Is the derived category of local systems equivalent to the derived category of sheaves of vector spaces with local system cohomology? Let $k$ be a field and $X$ a topological space. 
Write $\mathrm{Sh}(X)$ for the category of sheaves of vector spaces on $X$, and $\mathrm{Loc}(X)$ for the subcategory of local systems of finite dimensional $k$-vector spaces.
The category not local systems is an abelian category, so we can form the derived category $D(Loc(X))$. This is the category of complexes of local systems on $X$ with quasi-isomorphisms inverted. 
We can also consider the subcategory $D_{\mathrm{Loc}}(X)$ of $D(X):=D(\mathrm{Sh}(X))$ consisting of complexes whose cohomology sheaves are local systems on $X$.
I have two questions:


*

*Is $D_{\mathrm{Loc}}(X)$ a triangulated subcategory of $D(X)$? More precisely is it closed under taking mapping cones?

*Under what hypotheses (if any) are $D_{\mathrm{Loc}}(X)$ and $D(\mathrm{Loc}(X))$ equivalent? 

 A: UPD: I didn't notice that you're asking about finite dimensional local systems, so this answer doesn't really answer your question. The easy way to fix that is to consider the category $D^b_f(Loc(X))$ of complexes of representations of $\pi_1$ with finite dimensional cohomology; in order to treat the case of an honest category of finite dimensional representations, it seems, the use of (derived) algebraic completion is unavoidable.
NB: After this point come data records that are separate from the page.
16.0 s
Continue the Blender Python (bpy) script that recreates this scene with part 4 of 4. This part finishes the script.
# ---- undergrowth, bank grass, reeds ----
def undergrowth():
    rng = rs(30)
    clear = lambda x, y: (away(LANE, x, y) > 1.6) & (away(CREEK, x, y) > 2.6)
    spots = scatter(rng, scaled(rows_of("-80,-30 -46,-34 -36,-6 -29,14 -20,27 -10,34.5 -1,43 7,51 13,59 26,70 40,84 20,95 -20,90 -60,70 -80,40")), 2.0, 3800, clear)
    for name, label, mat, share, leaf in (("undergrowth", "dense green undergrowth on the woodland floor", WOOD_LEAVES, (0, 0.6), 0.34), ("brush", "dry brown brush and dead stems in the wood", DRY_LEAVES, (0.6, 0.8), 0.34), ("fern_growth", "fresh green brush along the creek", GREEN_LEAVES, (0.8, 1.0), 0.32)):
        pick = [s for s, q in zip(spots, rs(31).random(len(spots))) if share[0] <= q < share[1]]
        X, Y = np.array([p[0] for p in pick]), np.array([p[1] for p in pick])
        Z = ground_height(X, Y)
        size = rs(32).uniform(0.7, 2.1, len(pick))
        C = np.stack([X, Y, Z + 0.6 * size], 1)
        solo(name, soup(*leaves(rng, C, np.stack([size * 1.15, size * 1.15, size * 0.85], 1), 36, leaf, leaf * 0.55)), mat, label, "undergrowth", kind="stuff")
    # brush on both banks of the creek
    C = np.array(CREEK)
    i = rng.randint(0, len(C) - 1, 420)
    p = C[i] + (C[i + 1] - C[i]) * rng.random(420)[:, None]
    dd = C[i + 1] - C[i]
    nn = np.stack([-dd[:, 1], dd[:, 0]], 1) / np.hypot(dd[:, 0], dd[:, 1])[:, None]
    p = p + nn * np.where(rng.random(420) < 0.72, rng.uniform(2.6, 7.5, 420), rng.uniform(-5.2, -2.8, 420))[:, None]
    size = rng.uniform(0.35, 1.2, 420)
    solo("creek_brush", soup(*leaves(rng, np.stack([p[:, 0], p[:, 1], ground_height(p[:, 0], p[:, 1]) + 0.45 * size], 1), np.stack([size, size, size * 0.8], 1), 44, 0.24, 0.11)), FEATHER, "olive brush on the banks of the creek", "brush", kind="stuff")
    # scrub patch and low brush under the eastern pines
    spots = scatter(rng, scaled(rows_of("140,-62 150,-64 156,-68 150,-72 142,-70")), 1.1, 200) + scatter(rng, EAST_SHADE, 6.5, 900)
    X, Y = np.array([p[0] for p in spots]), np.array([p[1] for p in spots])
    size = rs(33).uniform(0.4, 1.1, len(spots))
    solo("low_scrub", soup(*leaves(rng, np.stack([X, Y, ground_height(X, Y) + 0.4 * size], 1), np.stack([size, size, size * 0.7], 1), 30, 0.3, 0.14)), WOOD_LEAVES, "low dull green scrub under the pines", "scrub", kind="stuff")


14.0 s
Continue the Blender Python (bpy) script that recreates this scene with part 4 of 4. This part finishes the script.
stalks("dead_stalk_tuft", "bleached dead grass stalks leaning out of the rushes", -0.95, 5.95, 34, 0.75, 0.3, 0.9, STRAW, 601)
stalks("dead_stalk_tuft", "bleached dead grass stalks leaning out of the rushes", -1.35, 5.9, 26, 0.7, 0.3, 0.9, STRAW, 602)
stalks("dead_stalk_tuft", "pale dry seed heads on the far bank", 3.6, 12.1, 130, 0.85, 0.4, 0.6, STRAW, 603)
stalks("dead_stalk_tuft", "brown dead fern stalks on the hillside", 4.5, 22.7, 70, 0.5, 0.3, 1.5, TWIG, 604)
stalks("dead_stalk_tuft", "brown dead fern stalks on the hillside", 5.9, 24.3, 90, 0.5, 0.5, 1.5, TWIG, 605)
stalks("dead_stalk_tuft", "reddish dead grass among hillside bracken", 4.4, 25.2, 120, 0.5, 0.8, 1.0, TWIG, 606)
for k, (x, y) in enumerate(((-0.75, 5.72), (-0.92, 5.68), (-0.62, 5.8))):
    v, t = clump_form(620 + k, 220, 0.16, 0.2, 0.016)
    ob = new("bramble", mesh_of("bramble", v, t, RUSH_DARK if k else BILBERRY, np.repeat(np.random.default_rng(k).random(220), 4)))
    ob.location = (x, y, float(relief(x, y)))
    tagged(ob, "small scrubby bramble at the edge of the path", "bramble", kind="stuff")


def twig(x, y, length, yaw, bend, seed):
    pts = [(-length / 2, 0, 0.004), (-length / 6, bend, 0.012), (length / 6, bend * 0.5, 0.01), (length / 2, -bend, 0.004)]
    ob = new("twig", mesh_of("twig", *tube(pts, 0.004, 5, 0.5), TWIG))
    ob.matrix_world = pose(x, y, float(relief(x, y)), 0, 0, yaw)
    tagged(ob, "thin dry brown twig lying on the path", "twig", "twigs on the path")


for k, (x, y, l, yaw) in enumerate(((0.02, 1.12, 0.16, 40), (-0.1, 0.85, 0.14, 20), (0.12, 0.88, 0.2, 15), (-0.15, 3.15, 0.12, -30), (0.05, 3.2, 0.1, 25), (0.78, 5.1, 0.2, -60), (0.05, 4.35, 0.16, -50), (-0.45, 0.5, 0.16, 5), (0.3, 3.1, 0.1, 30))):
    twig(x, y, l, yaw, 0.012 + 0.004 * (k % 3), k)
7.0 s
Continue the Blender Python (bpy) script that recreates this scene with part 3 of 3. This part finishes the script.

I think that both statements are true if $X$ is sufficiently nice and $K(\pi, 1)$, and if you consider bounded derived categories. Sufficiently nice here means that Exts between two local systems in the category of local systems and in the category of sheaves coinside with each other. I think it is enough to assume that $X$ is locally contractible; from this assumption follows the existence of the universal cover $\tilde X$.
The cone of two bounded complexes with locally constant cohomology has locally constant cohomology, because on a locally contractible space $X$ the category of locally constant sheaves is a so called Serre subcategory of the category of sheaves --- abelian subcategory closed under extensions. Then the long exac sequence of cohomology objects shows you that a cone of two complexes with locally constant cohomology has locally constant cohomology as well.
There are at least two ways to show that Exts between two local systems in two categories are the same. One can show that there are enough local systems, that are projective (resp., injective) as local systems, which are adapted to the functor $\mathrm{Ext}^*(-, V)$ (resp. $\mathrm{Ext}^*(V, -)$), where $V$ is also a local system. For projective local systems we can just take the regular representation of $\pi_1(X)$, let's call it $P$. For an injective, one can take the representation $\prod_{g \in G} \mathbb{Q}g$, where $\mathbb{Q}$ is some injective hull of your base ring. The $G$-action here is by multiplying to $g^{-1}$ from the right. Let's denote this module by $Q$. I think, by using the rule $v \mapsto \prod_{g \in G} g\otimes gv$ one can embed any $G$-module $V$ into $Q \hat\otimes V$, that is, infinite product of $Q$ ($V$ in the tensor product is considered with trivial $G$-action).
Now, both $P$ and $Q$ come from $\tilde X$, that is, if $\pi: \tilde X \longrightarrow X$ is the universal cover, then $P = \pi_! \underline{\mathbb{Z}}_{\tilde X}$ (where $\mathbb{Z}$ is the base ring) and $Q = \pi_*\underline{\mathbb{Q}}_{\tilde X}$. Since $\pi$ is a covering, there are no higher derived functors of $\pi_*$ and $\pi_!$.
Now one can use the adjointness $\mathrm{Ext}_{X}(F, Q) = \mathrm{Ext}_{\tilde X}(\pi^*F, \underline{\mathbb{Q}}_{\tilde X})$. Since $\mathbb{Q}$ is injective, $\tilde X$ is contractible and $\pi^*F$ is a locally constant (hence constant) sheaf, this vanishes in higher degrees. Or, you can show that $P$ is adapted by using the fact that for a covering map $\pi_!$ is left adjoint to $\pi^*$ (a fact which I think I know how to prove, but I was unable to find a reference for it in the case of an infinite covering. You also need to assume $X$ to be locally compact to use this, i suppose).
Now, using the induction on the length of a complex, you can show that the inclusion functor from $D^b(Loc(X))$ into $D^b(X)$ is a fully faithful embedding.
And since local systems generate $D^b_{Loc}(X)$ as a triangulated subcategory of $D^b(X)$, it is precisely the essential image of this functor. This is more or less standart; i think that an appendix to this Positselski's paper has a good treatment of that stuff.
Sadly, I don't know what will happen if one wants to consider unbounded categories.